IC Wind Band are not among the societies the majority of students at Imperial think of when they think of the various concerts that take place at the end of term. As a general rule their concerts are short, lunchtime concerts with little publicity and a correspondingly small audience. However, after the publicity generated when their Christmas term concert was forced on to the Queen's Lawn after a room booking problem, they decided that this term's concert would be an evening concert.
The short, free concert was conducted by Wind Band's usual conductor, Gilly French, to a larger than expected audience. First on the programme was the "Egmont Overture" by Beethoven. This is not, in this reporter's opinion, the most thrilling piece of music; however the wind band played it agreeably, capturing the moody feeling at the beginning well. There were some inaccuracies in the oboes and clarinets, mostly caused by a lack of confidence and from the mood change their confidence increased and there were far fewer errors. The brass and percussion played competently throughout and the percussion led the rest of the band to a good climax.
The next piece was Gregson's "Tuba Concerto", with solo tuba player Kiran Ganesh (a first year mathematician) who played superbly throughout this modern and difficult piece of music. The first movement consisted of a fanfare from the band interrupted by more melodic sections from the soloist. The second movement was more contemplative with a lovely sound from the muted brass. This got more and more intense, then died away, the clarinets being particularly musical at the end of the movement. The third movement had a more upbeat feel than the previous movements and was almost cheerful. The tuba soloist seemed less comfortable at the beginning of this challenging movement and the band was a little insecure in the faster sections. The movement changed to a more "bluesy" feel with a theme that was passed around the sections of the band leading to a thrilling cadenza from the solo tuba. Following this all the instruments were brought in gradually, building up to an exciting finale rounding off this diverse piece.
The third item in the programme was John Williams's "Symphonic Marches", arranged by John Higgins. This was full of familiar tunes, for instance from the Indiana Jones and Star Wars films and the band were obviously enjoying themselves. The brass really excelled in this, with very animated trombones in the Star Wars section. There was also some excellent piccolo playing at the end of this well known and fun inclusion to the programme.
Following a rather long gap as the percussion rearranged themselves, was "Fantasy on British Sea Songs" by Gordon Langford. This was played confidently by the entire band. This reporter particularly liked the way the tunes were bounced between the sections in the faster sea shanties and the beautiful tone from the band in the slower tunes.
Next up was Derek Bourgeois' "Serenade for Wind Band". This is a simple sounding piece of music with a lovely, lilting tune that starts off in one instrument then gradually increases in volume and complexity as more and more join in. These then gradually leave and the sound returns to its original simplicity.

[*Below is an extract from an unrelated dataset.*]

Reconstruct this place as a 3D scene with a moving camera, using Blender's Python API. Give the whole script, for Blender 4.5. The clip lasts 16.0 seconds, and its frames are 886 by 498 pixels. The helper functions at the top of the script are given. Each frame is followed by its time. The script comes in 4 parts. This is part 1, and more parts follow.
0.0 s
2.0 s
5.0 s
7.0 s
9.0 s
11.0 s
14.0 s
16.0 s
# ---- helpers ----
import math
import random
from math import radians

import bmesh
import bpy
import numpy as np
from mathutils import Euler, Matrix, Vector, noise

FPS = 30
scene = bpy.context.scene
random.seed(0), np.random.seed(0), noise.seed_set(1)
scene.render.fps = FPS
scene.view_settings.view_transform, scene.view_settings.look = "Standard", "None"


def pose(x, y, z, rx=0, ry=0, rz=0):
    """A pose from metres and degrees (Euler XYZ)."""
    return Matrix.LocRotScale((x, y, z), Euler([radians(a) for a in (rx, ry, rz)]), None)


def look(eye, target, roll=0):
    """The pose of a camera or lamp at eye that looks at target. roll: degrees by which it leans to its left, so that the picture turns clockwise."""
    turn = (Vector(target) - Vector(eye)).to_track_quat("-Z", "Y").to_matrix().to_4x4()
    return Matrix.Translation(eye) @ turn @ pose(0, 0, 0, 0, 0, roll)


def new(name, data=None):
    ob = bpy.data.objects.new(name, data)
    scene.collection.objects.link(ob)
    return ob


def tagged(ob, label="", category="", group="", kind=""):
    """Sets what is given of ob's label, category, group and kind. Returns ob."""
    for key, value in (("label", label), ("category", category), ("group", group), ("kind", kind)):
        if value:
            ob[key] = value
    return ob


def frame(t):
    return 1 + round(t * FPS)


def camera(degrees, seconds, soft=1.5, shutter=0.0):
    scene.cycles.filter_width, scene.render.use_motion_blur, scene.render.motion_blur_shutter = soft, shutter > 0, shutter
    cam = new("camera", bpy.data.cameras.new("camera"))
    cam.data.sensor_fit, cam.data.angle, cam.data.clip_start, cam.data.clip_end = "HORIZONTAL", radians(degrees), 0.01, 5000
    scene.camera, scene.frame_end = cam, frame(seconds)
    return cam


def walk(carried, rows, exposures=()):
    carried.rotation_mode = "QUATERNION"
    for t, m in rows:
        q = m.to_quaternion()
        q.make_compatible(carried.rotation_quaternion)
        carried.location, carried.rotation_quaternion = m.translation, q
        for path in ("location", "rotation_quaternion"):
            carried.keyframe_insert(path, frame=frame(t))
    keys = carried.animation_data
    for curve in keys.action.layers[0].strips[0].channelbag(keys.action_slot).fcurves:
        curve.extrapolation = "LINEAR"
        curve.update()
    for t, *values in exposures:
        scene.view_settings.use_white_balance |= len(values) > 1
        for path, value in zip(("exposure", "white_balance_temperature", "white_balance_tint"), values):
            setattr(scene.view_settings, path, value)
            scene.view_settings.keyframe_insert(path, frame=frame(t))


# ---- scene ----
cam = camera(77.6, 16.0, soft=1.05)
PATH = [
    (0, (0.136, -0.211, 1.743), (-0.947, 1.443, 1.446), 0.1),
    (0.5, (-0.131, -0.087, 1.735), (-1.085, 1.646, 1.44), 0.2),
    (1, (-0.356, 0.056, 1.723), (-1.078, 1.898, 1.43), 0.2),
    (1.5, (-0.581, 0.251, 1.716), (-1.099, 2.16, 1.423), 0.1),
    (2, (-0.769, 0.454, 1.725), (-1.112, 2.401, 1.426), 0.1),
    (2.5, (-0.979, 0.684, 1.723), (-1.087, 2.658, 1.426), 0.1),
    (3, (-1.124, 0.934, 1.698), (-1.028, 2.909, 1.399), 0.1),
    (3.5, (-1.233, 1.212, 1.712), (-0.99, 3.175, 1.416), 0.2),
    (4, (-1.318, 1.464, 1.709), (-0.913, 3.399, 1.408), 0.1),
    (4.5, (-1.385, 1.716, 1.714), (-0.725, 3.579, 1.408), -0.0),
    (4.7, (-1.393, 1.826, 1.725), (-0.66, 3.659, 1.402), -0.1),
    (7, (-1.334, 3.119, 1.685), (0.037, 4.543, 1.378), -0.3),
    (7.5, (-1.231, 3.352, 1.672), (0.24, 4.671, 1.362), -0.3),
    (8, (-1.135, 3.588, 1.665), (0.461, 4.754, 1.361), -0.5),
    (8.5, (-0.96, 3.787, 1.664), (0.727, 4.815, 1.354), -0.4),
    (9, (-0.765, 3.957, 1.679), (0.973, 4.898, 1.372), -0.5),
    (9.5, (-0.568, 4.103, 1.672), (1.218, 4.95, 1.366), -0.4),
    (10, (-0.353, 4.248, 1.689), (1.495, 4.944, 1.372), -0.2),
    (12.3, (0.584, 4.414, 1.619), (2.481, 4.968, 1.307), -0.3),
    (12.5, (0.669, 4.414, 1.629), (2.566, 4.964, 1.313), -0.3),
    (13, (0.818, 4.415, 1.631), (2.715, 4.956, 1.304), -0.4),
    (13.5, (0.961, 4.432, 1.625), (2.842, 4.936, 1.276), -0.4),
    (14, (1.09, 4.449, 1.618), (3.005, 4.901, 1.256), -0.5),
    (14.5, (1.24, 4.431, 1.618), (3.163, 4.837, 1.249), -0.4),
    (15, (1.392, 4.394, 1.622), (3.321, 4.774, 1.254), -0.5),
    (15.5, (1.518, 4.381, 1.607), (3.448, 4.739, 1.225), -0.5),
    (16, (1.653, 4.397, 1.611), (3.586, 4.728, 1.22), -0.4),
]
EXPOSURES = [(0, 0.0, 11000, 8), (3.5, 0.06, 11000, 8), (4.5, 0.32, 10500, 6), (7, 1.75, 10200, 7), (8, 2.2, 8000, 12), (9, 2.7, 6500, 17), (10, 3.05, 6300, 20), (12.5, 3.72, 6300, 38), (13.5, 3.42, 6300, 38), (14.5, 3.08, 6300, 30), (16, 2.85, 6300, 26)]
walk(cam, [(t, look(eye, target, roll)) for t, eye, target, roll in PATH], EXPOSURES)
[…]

The finale to the concert was "Send in the Clowns" from the Sondheim's musical "A Little Night Music" arranged by Jerry Nowak. This was very enjoyable and involved some very intense playing from the woodwind and an emotive trumpet solo, a fitting end to a good concert.
Based on this evening's entertainment, this reporter would recommend attending any of the Wind Band's future concerts and hopes that more publicity will be available for future events, leading to many more fine and well attended concerts.